Over 400 planes joined in mass aerobatics, and next it was time for II Duce to set anti-tank guns popping with incendiary bullets which set fire to their targets. The latest Italian artillery then went into action, followed at Rome that evening by a gala Royal Opera performance of musical Adolf's favorite Lohengrin. Next morning Premier Mussolini drove unobtrusively to the railway station, popped in by a side door, while His Majesty the King-Emperor arrived in his victoria with departing Guest Hitler. Il Duce. after seeing the Fuehrer into his private train, dashed ahead in his own private train at a faster clip to Florence. There Art Lover Hitler browsed through the famed art museums and romantic palaces before boarding his train and chuffing off to Berlin.
Lollypop. In London and Paris, as well as in Berlin and Rome, statesmen expected bilateral pacts now to be swiftly made between France & Italy, Britain & Germany, after which they looked for the final effort to conclude a Four-Power Pact. II Duce was said to have got emotional Adolf Hitler all excited in Florence about a grandiose, perfectly vague project for "world Fascist-Nazi fraternization," this being Benito Mussolini's parting lollypop for the Fuehrer.

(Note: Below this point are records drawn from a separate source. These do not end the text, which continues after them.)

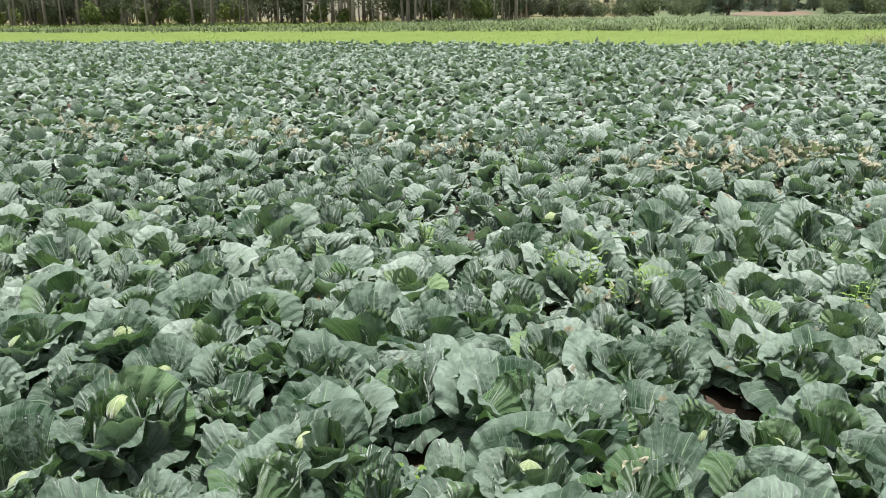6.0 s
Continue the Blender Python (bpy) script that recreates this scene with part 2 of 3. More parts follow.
def rise(d):
    """Height of the ground, by the distance along the rows."""
    steps = ((-1e5, 0.08), (33, 0.08), (44, 0.64), (52, 0.80), (60, 0.88), (90, 1.1), (140, 1.6), (220, 3.8), (320, 8.0), (450, 15.0), (1e5, 15.0))
    for (a, za), (b, zb) in zip(steps, steps[1:]):
        if d <= b:
            return za + (zb - za) * (d - a) / (b - a)


def spot(s, d, z=0.0):
    p = ACROSS * s + ALONG * d
    return Vector((p.x, p.y, rise(d) + z))


def ground_material():
    n = Nodes("field_ground")
    where = n.node("NewGeometry").outputs["Position"]
    dot = n.node("VectorMath", operation="DOT_PRODUCT")
    n.put(dot.inputs[0], where)
    dot.inputs[1].default_value = ALONG
    d = n.math("ADD", dot.outputs["Value"], n.math("MULTIPLY", n.math("SUBTRACT", n.noise(where, 0.8, 4.0), 0.5), 2.2))
    dot2 = n.node("VectorMath", operation="DOT_PRODUCT")
    n.put(dot2.inputs[0], where)
    dot2.inputs[1].default_value = ACROSS
    s = dot2.outputs["Value"]
    big, mid, fine = n.noise(where, 0.7, 4.0), n.noise(where, 6.0, 5.0), n.noise(where, 45.0, 4.0)
    soil = n.mix(n.ramp(n.math("ADD", n.math("MULTIPLY", mid, 0.6), n.math("MULTIPLY", fine, 0.4)), 0.35, 0.65), (0.024, 0.016, 0.011), (0.062, 0.037, 0.025))
    soil = n.mix(n.ramp(big, 0.5, 0.75), soil, (0.10, 0.058, 0.034))
    lawn = n.mix(n.ramp(n.math("ADD", n.math("MULTIPLY", big, 0.5), n.math("MULTIPLY", mid, 0.5)), 0.3, 0.7), (0.09, 0.14, 0.02), (0.145, 0.20, 0.036))
    rough_grass = n.mix(n.ramp(mid, 0.3, 0.7), (0.08, 0.13, 0.03), (0.17, 0.22, 0.06))
    litter = n.mix(n.ramp(mid, 0.3, 0.7), (0.10, 0.09, 0.045), (0.26, 0.23, 0.10))
    plough = n.mix(n.ramp(mid, 0.3, 0.7), (0.12, 0.085, 0.058), (0.20, 0.145, 0.10))
    colour = n.mix(n.ramp(d, 34.0, 34.8), soil, lawn)
    colour = n.mix(n.ramp(d, 43.0, 44.0), colour, rough_grass)
    colour = n.mix(n.ramp(d, 58.0, 64.0), colour, n.mix(n.ramp(mid, 0.3, 0.7), (0.06, 0.09, 0.035), (0.12, 0.155, 0.065)))
    colour = n.mix(n.math("MULTIPLY", n.ramp(d, 54.0, 58.0), n.ramp(s, -19.0, -23.0)), colour, litter)
    bare = n.math("MULTIPLY", n.math("MULTIPLY", n.ramp(d, 88.0, 90.0), n.ramp(d, 142.0, 138.0)), n.math("MULTIPLY", n.ramp(s, -10.0, -8.5), n.ramp(s, 0.5, -1.0)))
    colour = n.mix(bare, colour, plough)
    colour = n.mix(n.ramp(d, 115.0, 150.0), colour, n.mix(n.ramp(mid, 0.3, 0.7), (0.04, 0.06, 0.025), (0.09, 0.11, 0.045)))
    n.put(n.bsdf.inputs["Base Color"], colour)
    n.bsdf.inputs["Roughness"].default_value = 0.95
    n.bump(n.math("ADD", mid, n.math("MULTIPLY", fine, 0.5)), 0.8, 0.03)
    return n.mat


# ---- mesh helpers ----
def smooth(mesh):
    mesh.polygons.foreach_set("use_smooth", [True] * len(mesh.polygons))
    return mesh


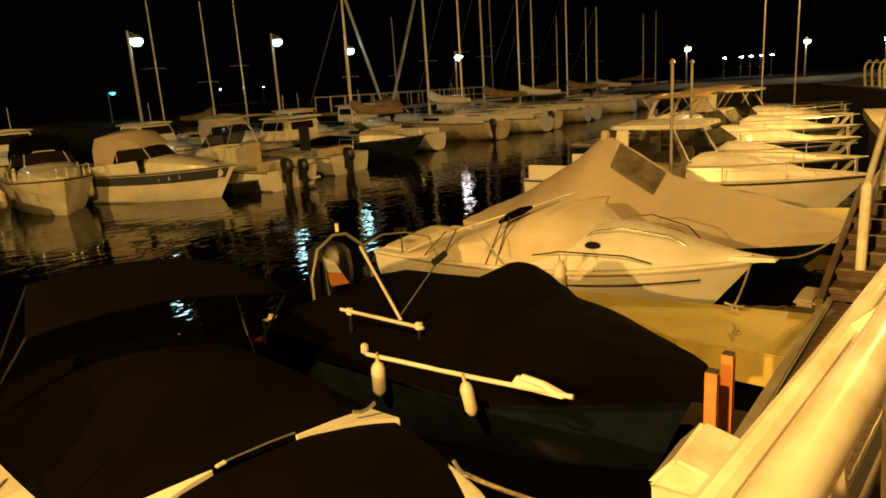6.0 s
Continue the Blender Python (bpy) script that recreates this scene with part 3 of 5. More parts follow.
# wheelhouse
W1, RZ = 4.6, 1.62
part("wheelhouse_front", join(
    hexa([(-0.86, 3.3, 1.0), (0.86, 3.3, 1.0), (0.86, 3.36, 1.0), (-0.86, 3.36, 1.0)], [(-0.84, 3.26, 1.25), (0.84, 3.26, 1.25), (0.84, 3.31, 1.25), (-0.84, 3.31, 1.25)]),
    *[hexa([(a, 3.26, 1.25), (b, 3.26, 1.25), (b, 3.31, 1.25), (a, 3.31, 1.25)], [(c, 3.18, RZ), (d, 3.18, RZ), (d, 3.23, RZ), (c, 3.23, RZ)]) for a, b, c, d in ((-0.84, -0.76, -0.8, -0.73), (-0.06, 0.06, -0.055, 0.055), (0.76, 0.84, 0.73, 0.8))],
    hexa([(-0.82, 3.19, 1.585), (0.82, 3.19, 1.585), (0.82, 3.24, 1.585), (-0.82, 3.24, 1.585)], [(-0.8, 3.18, RZ), (0.8, 3.18, RZ), (0.8, 3.23, RZ), (-0.8, 3.23, RZ)])), GEL, A, "white windscreen surround")
part("windscreen_brow", hexa([(-0.8, 2.9, 1.06), (0.8, 2.9, 1.06), (0.84, 3.32, 1.06), (-0.84, 3.32, 1.06)], [(-0.8, 3.18, 1.19), (0.8, 3.18, 1.19), (0.83, 3.29, 1.24), (-0.83, 3.29, 1.24)]), GEL, A, bevel=0.04)
for sg in (-1, 1):
    q = [(-0.78, 3.255, 1.25), (-0.05, 3.255, 1.25), (-0.05, 3.185, 1.6), (-0.75, 3.185, 1.6)]
    if sg > 0:
        q = [(0.05, 3.255, 1.25), (0.78, 3.255, 1.25), (0.75, 3.185, 1.6), (0.05, 3.185, 1.6)]
    wpane = part("windscreen_pane", plate(*q, inset=(0.03, 0.05), thick=0.006, out=-0.02, r=0.06), CLEARGLASS, A, "tinted windscreen pane")
    part("windscreen_seal", plate(*q, inset=(0.03, 0.05), thick=0.02, out=0.0, r=0.06, ring=0.022), RUBBER, wpane, "black rubber seal")
    side = [hexa([(sg * 0.82, 3.3, 0.6), (sg * 0.86, 3.3, 0.6), (sg * 0.88, W1, 0.6), (sg * 0.84, W1, 0.6)], [(sg * 0.81, 3.28, 1.22), (sg * 0.85, 3.28, 1.22), (sg * 0.86, W1, 1.22), (sg * 0.82, W1, 1.22)])]
    for y0, y1 in ((3.2, 3.36), (3.85, 3.95), (4.45, 4.6)):
        side.append(hexa([(sg * 0.81, y0 + 0.08, 1.22), (sg * 0.85, y0 + 0.08, 1.22), (sg * 0.85, y1, 1.22), (sg * 0.81, y1, 1.22)], [(sg * 0.76, y0, RZ), (sg * 0.8, y0, RZ), (sg * 0.8, y1, RZ), (sg * 0.76, y1, RZ)]))
    part("wheelhouse_side", join(*side), GEL, A)
    part("side_pane", hexa([(sg * 0.825, 3.3, 1.22), (sg * 0.835, 3.3, 1.22), (sg * 0.835, 4.5, 1.22), (sg * 0.825, 4.5, 1.22)], [(sg * 0.775, 3.22, RZ), (sg * 0.785, 3.22, RZ), (sg * 0.785, 4.5, RZ), (sg * 0.775, 4.5, RZ)]), GLASS, A, "tinted side pane")
roof_rows = []
for y, w, z, nose in ((2.93, 0.72, 1.66, 0.1), (2.98, 0.78, 1.7, 0.1), (3.3, 0.84, 1.74, 0.04), (3.9, 0.8, 1.78, 0), (4.5, 0.72, 1.76, 0), (4.6, 0.7, 1.73, 0)):
    roof_rows.append([(-w, y + nose * 1.6, z - 0.07), (-w, y + nose * 1.6, z - 0.02), (-w * 0.85, y + nose, z + 0.01), (0, y - nose * 0.6, z + 0.05), (w * 0.85, y + nose, z + 0.01), (w, y + nose * 1.6, z - 0.02), (w, y + nose * 1.6, z - 0.07), (0, y - nose * 0.6, z - 0.05)])
part("roof", loft(roof_rows, close=True), GEL, A, "white moulded wheelhouse roof with visor")
part("roof_hatch", plate((-0.42, 3.35, 1.795), (0.3, 3.35, 1.795), (0.26, 4.2, 1.83), (-0.4, 4.2, 1.83), inset=(0.02, 0.02), thick=0.025, out=0.006, r=0.05), DARKGLASS, A, "dark acrylic roof hatch")
part("roof_hatch_frame", plate((-0.42, 3.35, 1.795), (0.3, 3.35, 1.795), (0.26, 4.2, 1.83), (-0.4, 4.2, 1.83), inset=(0.02, 0.02), thick=0.035, out=0.002, r=0.05, ring=0.03), CREAM, A)
for rx in (-0.56, 0.42, 0.6):
    part("roof_bar", tube([(rx, 3.35, 1.79), (rx, 3.37, 1.82), (rx * 0.96, 4.1, 1.84), (rx * 0.96, 4.12, 1.8)], 0.014, 7), STEEL if rx != 0.42 else GEL, A)
for rx in (-0.66, 0.62):
    part("rolled_cover", tube([(rx * 0.86, 4.6, 1.77), (rx, 4.5, 1.79), (rx * 1.12, 4.3, 1.76), (rx * 1.16, 4.1, 1.72)], [0.015, 0.028, 0.025, 0.012], 8), BLUECANVAS, A, "faded blue rolled canvas")
part("centre_pillar", hexa([(-0.05, 3.02, 1.08), (0.05, 3.02, 1.08), (0.06, 3.26, 1.1), (-0.06, 3.26, 1.1)], [(-0.04, 3.16, 1.24), (0.04, 3.16, 1.24), (0.05, 3.25, 1.26), (-0.05, 3.25, 1.26)]), GEL, A, bevel=0.015)
part("whip_aerial", tube([(0.0, 3.1, 1.74), (0.0, 3.1, 1.85), (-0.03, 3.25, 2.28)], [0.012, 0.009, 0.006], 6), BLACK, A)
part("aerial_ball", moved(turned([(0.005, -0.03), (0.03, 0), (0.005, 0.03)], 8), Matrix.Translation((-0.03, 3.26, 2.3))), BLACK, A)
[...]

* His Majesty, who speaks perfect English, does not consider this his "home," reserves that intimate title for the Villa Savoia, standing amid spreading Roman gardens.
The King and his family "live" at their villa, and Vittorio Emanuele "works" at the Palazzo del Quirinale much as Benito Mussolini "works" at the Palazzo Venezia.
Hitler was not entertained last week in either the home of Il Re or the home of Il Duce.